- _WORK REQUIRED_
What number of lines hold the word "random"? State that number and nothing besides.

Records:
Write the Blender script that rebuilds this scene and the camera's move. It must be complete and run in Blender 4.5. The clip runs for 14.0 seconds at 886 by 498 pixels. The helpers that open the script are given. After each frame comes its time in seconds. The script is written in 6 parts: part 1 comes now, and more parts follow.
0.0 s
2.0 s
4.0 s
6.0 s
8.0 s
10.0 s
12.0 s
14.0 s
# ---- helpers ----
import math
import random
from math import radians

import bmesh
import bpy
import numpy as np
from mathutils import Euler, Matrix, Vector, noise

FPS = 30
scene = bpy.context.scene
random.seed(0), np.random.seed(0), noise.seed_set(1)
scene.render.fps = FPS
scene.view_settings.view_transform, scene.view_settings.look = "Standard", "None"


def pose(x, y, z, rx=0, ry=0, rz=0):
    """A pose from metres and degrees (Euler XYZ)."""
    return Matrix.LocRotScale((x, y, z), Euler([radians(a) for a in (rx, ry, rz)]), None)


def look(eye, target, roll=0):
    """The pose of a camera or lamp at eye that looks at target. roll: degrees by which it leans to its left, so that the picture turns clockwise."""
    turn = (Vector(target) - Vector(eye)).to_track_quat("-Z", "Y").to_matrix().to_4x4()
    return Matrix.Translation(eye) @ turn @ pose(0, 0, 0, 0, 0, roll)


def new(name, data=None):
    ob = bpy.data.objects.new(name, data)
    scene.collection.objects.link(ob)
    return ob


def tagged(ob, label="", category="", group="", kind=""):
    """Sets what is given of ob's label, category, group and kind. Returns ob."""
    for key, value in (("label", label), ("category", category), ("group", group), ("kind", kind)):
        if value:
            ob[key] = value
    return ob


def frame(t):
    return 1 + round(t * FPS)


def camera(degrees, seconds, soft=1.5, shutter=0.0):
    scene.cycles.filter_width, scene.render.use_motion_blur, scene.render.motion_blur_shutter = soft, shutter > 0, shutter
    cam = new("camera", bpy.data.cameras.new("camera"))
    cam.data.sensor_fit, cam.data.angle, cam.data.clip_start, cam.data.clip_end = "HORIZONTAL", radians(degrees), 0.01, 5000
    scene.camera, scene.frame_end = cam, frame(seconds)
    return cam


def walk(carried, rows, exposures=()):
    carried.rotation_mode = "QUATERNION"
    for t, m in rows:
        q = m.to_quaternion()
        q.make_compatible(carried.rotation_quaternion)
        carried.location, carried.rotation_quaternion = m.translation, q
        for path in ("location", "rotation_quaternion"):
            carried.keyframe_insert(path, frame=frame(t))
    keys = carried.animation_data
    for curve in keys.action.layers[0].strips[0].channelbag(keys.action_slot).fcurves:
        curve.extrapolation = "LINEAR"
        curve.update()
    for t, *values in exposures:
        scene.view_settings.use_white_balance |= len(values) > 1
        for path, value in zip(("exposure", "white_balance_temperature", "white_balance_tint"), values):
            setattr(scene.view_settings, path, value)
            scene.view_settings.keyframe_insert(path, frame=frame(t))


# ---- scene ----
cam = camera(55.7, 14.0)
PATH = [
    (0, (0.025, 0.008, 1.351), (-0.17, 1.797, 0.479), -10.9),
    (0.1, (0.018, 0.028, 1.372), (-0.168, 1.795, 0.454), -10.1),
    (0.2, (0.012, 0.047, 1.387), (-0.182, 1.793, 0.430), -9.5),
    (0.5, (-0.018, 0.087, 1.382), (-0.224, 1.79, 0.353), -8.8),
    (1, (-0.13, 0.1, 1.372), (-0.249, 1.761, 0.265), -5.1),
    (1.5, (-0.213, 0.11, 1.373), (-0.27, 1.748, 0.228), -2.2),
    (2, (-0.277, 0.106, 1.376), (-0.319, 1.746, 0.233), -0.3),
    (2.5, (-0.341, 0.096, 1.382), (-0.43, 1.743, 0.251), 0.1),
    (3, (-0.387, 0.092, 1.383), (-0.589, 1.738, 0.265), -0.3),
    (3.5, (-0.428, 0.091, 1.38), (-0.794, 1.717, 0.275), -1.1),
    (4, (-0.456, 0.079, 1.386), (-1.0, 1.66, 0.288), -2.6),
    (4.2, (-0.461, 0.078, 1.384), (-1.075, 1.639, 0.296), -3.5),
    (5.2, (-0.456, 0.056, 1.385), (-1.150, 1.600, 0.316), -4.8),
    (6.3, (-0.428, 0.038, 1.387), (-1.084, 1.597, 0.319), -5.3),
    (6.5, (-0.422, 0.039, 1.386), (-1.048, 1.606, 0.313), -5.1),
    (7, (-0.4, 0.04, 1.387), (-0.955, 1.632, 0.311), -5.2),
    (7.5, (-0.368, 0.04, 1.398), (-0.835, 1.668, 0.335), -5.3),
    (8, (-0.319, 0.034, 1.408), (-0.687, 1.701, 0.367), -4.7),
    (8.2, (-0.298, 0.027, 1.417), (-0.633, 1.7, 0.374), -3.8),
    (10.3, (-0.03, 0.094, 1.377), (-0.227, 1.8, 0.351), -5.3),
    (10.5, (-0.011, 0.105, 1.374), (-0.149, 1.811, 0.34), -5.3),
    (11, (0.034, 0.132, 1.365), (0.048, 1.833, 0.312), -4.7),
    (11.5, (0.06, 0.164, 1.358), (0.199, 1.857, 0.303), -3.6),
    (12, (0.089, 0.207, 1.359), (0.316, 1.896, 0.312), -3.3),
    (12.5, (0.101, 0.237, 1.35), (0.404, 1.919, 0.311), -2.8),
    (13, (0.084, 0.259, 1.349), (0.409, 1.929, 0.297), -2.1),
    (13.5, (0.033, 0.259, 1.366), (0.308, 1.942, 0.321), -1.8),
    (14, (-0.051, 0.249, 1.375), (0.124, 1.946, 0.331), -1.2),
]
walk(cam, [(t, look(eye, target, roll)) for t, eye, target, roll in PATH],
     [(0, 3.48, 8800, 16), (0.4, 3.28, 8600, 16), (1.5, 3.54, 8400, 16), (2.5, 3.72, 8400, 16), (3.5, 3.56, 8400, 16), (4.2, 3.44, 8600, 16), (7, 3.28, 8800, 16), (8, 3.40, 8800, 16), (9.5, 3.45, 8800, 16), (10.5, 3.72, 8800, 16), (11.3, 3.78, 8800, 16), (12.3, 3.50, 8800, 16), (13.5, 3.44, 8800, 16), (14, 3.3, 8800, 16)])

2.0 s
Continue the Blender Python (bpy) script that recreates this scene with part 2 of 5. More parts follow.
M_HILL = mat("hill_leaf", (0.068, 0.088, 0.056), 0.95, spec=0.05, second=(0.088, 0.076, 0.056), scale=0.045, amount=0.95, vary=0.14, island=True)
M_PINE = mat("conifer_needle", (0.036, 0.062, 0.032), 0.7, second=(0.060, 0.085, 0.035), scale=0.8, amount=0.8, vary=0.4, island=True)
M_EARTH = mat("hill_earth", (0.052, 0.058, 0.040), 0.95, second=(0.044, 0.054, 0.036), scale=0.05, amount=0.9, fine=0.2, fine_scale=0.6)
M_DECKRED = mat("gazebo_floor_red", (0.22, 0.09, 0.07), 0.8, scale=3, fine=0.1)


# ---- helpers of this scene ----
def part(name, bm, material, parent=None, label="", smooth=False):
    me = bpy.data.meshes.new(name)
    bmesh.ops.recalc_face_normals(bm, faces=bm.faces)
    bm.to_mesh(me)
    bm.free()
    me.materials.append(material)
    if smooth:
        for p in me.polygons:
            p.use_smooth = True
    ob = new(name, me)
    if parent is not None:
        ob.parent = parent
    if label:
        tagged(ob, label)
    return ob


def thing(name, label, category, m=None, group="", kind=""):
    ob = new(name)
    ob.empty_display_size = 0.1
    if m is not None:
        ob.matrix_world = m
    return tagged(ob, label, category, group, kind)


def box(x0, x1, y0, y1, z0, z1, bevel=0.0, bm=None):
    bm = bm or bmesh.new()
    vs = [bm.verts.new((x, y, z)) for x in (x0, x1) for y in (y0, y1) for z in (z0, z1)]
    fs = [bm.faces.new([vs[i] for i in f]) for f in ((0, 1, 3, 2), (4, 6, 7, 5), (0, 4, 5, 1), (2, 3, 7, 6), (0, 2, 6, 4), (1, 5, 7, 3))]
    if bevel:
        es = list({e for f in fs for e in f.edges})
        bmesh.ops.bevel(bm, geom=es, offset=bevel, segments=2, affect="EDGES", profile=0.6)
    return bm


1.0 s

- _FINISHED TASK_
2